▸ **The exercise**
Reproduce all of the data exactly, with no line skipped.

▸ **Supplied data**
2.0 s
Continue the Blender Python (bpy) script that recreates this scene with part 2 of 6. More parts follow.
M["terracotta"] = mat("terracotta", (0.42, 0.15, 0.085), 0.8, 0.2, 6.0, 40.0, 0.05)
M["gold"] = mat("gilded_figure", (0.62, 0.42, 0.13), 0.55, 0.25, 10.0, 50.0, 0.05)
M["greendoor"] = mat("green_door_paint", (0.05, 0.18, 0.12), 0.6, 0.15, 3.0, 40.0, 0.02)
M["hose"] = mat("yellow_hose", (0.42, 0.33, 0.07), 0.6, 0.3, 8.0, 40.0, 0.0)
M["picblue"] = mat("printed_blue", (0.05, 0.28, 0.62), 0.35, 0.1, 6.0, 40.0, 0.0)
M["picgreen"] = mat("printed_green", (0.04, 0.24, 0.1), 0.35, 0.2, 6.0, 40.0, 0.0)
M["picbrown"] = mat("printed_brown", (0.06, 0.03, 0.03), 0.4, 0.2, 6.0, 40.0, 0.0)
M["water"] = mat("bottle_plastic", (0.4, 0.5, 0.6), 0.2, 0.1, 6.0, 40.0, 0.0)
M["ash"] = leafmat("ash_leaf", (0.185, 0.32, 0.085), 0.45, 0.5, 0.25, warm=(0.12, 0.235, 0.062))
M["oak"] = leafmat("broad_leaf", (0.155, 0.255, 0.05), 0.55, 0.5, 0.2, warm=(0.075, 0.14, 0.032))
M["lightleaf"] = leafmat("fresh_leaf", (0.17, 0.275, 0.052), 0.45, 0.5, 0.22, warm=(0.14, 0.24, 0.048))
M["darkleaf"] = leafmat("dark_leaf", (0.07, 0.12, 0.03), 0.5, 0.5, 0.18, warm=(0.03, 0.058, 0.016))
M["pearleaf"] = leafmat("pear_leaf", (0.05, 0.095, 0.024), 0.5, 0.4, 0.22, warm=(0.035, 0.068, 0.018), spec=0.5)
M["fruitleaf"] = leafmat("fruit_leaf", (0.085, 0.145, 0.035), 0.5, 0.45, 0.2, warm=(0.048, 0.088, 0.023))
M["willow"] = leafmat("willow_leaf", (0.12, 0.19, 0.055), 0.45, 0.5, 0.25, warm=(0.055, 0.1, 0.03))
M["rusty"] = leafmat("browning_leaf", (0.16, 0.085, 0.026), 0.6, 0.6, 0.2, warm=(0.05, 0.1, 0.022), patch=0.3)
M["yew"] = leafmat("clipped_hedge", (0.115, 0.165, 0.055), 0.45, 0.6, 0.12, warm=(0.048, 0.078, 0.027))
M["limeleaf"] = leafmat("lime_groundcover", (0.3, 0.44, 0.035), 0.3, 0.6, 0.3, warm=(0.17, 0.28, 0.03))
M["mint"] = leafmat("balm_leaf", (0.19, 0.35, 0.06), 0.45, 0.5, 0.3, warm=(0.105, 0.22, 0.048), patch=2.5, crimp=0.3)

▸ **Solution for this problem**
2.0 s
Continue the Blender Python (bpy) script that recreates this scene with part 2 of 6. More parts follow.
M["terracotta"] = mat("terracotta", (0.42, 0.15, 0.085), 0.8, 0.2, 6.0, 40.0, 0.05)
M["gold"] = mat("gilded_figure", (0.62, 0.42, 0.13), 0.55, 0.25, 10.0, 50.0, 0.05)
M["greendoor"] = mat("green_door_paint", (0.05, 0.18, 0.12), 0.6, 0.15, 3.0, 40.0, 0.02)
M["hose"] = mat("yellow_hose", (0.42, 0.33, 0.07), 0.6, 0.3, 8.0, 40.0, 0.0)
M["picblue"] = mat("printed_blue", (0.05, 0.28, 0.62), 0.35, 0.1, 6.0, 40.0, 0.0)
M["picgreen"] = mat("printed_green", (0.04, 0.24, 0.1), 0.35, 0.2, 6.0, 40.0, 0.0)
M["picbrown"] = mat("printed_brown", (0.06, 0.03, 0.03), 0.4, 0.2, 6.0, 40.0, 0.0)
M["water"] = mat("bottle_plastic", (0.4, 0.5, 0.6), 0.2, 0.1, 6.0, 40.0, 0.0)
M["ash"] = leafmat("ash_leaf", (0.185, 0.32, 0.085), 0.45, 0.5, 0.25, warm=(0.12, 0.235, 0.062))
M["oak"] = leafmat("broad_leaf", (0.155, 0.255, 0.05), 0.55, 0.5, 0.2, warm=(0.075, 0.14, 0.032))
M["lightleaf"] = leafmat("fresh_leaf", (0.17, 0.275, 0.052), 0.45, 0.5, 0.22, warm=(0.14, 0.24, 0.048))
M["darkleaf"] = leafmat("dark_leaf", (0.07, 0.12, 0.03), 0.5, 0.5, 0.18, warm=(0.03, 0.058, 0.016))
M["pearleaf"] = leafmat("pear_leaf", (0.05, 0.095, 0.024), 0.5, 0.4, 0.22, warm=(0.035, 0.068, 0.018), spec=0.5)
M["fruitleaf"] = leafmat("fruit_leaf", (0.085, 0.145, 0.035), 0.5, 0.45, 0.2, warm=(0.048, 0.088, 0.023))
M["willow"] = leafmat("willow_leaf", (0.12, 0.19, 0.055), 0.45, 0.5, 0.25, warm=(0.055, 0.1, 0.03))
M["rusty"] = leafmat("browning_leaf", (0.16, 0.085, 0.026), 0.6, 0.6, 0.2, warm=(0.05, 0.1, 0.022), patch=0.3)
M["yew"] = leafmat("clipped_hedge", (0.115, 0.165, 0.055), 0.45, 0.6, 0.12, warm=(0.048, 0.078, 0.027))
M["limeleaf"] = leafmat("lime_groundcover", (0.3, 0.44, 0.035), 0.3, 0.6, 0.3, warm=(0.17, 0.28, 0.03))
M["mint"] = leafmat("balm_leaf", (0.19, 0.35, 0.06), 0.45, 0.5, 0.3, warm=(0.105, 0.22, 0.048), patch=2.5, crimp=0.3)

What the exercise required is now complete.